The question is what should be the default choice of the compiler: the member function or the extension? Since the compiler must make a choice for a warning, there must be a default. I would tell that the extension would be better as the client code can control (or should be able to control) the availability of the extension in the scope. Or maybe: it should not be a warning at all, it should be an error. It is actually very similar to method overloading: when there is an ambiguity, the developer must resolve it explicitly. Both overloads and extensions are resolved statically and I guess that the resolution algorithms in the compiler deal both cases in a similar way.

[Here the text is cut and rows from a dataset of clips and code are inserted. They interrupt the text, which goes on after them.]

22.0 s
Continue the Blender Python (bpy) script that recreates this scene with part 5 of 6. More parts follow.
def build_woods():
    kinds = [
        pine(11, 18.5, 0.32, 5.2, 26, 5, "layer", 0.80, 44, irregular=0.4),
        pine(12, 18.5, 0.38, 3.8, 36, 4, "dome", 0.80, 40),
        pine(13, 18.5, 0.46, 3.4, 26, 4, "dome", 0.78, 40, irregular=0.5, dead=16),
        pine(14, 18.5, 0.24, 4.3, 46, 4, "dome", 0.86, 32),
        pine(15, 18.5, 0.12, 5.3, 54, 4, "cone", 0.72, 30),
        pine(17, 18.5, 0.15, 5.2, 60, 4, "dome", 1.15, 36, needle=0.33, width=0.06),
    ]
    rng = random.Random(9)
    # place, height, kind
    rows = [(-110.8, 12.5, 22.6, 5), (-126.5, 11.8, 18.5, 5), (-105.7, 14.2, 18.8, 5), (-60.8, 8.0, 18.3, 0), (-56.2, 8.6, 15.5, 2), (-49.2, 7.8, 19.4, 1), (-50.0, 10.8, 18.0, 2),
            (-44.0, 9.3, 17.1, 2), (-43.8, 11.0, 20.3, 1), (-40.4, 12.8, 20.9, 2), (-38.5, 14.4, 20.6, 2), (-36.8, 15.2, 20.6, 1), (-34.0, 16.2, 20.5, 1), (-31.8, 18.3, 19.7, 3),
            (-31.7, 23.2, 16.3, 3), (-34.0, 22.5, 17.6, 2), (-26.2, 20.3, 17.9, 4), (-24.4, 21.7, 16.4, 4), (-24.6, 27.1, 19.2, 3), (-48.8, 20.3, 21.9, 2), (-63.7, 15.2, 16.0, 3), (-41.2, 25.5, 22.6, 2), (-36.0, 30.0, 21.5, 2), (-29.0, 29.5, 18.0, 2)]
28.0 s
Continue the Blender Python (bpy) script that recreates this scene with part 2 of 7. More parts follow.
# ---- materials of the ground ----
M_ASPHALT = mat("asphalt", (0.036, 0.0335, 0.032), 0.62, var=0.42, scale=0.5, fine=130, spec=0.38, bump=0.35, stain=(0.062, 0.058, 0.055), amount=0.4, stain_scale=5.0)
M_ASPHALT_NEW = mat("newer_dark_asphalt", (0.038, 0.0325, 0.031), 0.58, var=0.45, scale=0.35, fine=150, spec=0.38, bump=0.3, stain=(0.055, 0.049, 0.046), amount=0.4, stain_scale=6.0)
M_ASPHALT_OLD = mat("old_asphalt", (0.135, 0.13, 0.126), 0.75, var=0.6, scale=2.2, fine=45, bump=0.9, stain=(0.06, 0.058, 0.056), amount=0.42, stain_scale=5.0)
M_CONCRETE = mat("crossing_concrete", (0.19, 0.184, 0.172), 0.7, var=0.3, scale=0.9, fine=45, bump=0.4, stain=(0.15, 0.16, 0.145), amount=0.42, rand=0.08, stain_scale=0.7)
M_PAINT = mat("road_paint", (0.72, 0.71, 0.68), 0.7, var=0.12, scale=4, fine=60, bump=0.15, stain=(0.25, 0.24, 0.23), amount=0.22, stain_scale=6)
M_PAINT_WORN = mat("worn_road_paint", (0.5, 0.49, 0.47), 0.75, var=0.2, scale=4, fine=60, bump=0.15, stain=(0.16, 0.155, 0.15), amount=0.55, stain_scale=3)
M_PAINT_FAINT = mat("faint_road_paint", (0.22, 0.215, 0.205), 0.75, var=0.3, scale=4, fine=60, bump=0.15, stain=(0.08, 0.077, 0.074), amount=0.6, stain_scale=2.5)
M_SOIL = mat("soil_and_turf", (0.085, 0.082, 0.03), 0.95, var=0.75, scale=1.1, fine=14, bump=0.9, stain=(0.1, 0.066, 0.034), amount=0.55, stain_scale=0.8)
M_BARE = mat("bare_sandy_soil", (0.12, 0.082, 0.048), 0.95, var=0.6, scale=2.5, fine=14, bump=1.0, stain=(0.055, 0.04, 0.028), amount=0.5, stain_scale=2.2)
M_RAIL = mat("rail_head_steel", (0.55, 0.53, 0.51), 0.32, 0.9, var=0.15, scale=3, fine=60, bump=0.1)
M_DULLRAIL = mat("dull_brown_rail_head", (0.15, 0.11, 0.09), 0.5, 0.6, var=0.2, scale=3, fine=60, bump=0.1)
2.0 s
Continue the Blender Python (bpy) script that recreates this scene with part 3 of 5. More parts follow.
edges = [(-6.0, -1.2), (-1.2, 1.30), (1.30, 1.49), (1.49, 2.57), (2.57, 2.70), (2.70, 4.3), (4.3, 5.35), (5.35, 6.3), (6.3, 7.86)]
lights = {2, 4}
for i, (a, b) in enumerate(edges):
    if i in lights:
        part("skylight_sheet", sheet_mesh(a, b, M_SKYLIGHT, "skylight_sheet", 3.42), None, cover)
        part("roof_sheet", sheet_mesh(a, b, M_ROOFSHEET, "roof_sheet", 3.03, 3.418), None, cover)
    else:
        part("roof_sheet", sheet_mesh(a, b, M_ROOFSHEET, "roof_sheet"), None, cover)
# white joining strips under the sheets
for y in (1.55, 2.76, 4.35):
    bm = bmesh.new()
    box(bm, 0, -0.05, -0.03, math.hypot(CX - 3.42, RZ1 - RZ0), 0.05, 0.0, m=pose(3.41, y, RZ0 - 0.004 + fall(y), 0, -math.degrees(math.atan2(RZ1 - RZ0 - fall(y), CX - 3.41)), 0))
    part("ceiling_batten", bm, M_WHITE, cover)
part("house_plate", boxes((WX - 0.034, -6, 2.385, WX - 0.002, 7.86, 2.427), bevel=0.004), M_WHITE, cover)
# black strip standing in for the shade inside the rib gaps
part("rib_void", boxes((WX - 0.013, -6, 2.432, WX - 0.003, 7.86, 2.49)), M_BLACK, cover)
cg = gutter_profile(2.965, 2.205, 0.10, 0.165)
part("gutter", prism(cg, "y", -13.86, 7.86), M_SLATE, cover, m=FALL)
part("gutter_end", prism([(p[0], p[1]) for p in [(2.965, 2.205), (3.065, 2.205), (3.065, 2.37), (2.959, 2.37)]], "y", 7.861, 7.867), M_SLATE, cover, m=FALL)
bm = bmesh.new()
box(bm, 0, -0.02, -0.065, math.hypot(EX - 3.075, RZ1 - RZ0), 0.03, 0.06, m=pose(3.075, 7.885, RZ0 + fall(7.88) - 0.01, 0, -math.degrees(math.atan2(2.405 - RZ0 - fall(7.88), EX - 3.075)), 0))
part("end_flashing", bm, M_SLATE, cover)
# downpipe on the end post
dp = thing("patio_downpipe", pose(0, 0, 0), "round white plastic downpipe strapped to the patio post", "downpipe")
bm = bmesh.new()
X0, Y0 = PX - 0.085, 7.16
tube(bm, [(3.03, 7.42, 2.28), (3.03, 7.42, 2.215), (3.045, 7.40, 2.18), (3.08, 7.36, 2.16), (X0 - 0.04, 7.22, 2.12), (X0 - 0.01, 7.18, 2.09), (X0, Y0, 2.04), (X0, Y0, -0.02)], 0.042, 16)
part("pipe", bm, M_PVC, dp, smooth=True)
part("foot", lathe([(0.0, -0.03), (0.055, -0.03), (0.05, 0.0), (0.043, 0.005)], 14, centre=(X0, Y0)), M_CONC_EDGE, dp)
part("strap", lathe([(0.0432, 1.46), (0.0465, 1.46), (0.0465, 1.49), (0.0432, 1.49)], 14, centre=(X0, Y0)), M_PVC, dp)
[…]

If the compiler treats the ambiguity as an error (which seems to me as the best choice now), the remaining part would be just providing the way to the developer to resolve the ambiguity. How? I don’t know. Maybe by importing an extension under a different name (when it is possible import symbols under different names)? Or with some cast-like or annotation-like syntax telling which option should be chosen? Maybe. Using the flexible import is probably simpler and there is no need to repeated ad-hoc ambiguity resolution. Just brainstorming :8}
I like your idea of combining an error with the fix being renaming the extension function at import time. This is the sort of thing that IntelliJ could easily implement as a quickfix/intention. Especially as if you do it once, you could then tell the IDE to fix similar conflicts in the same way everywhere.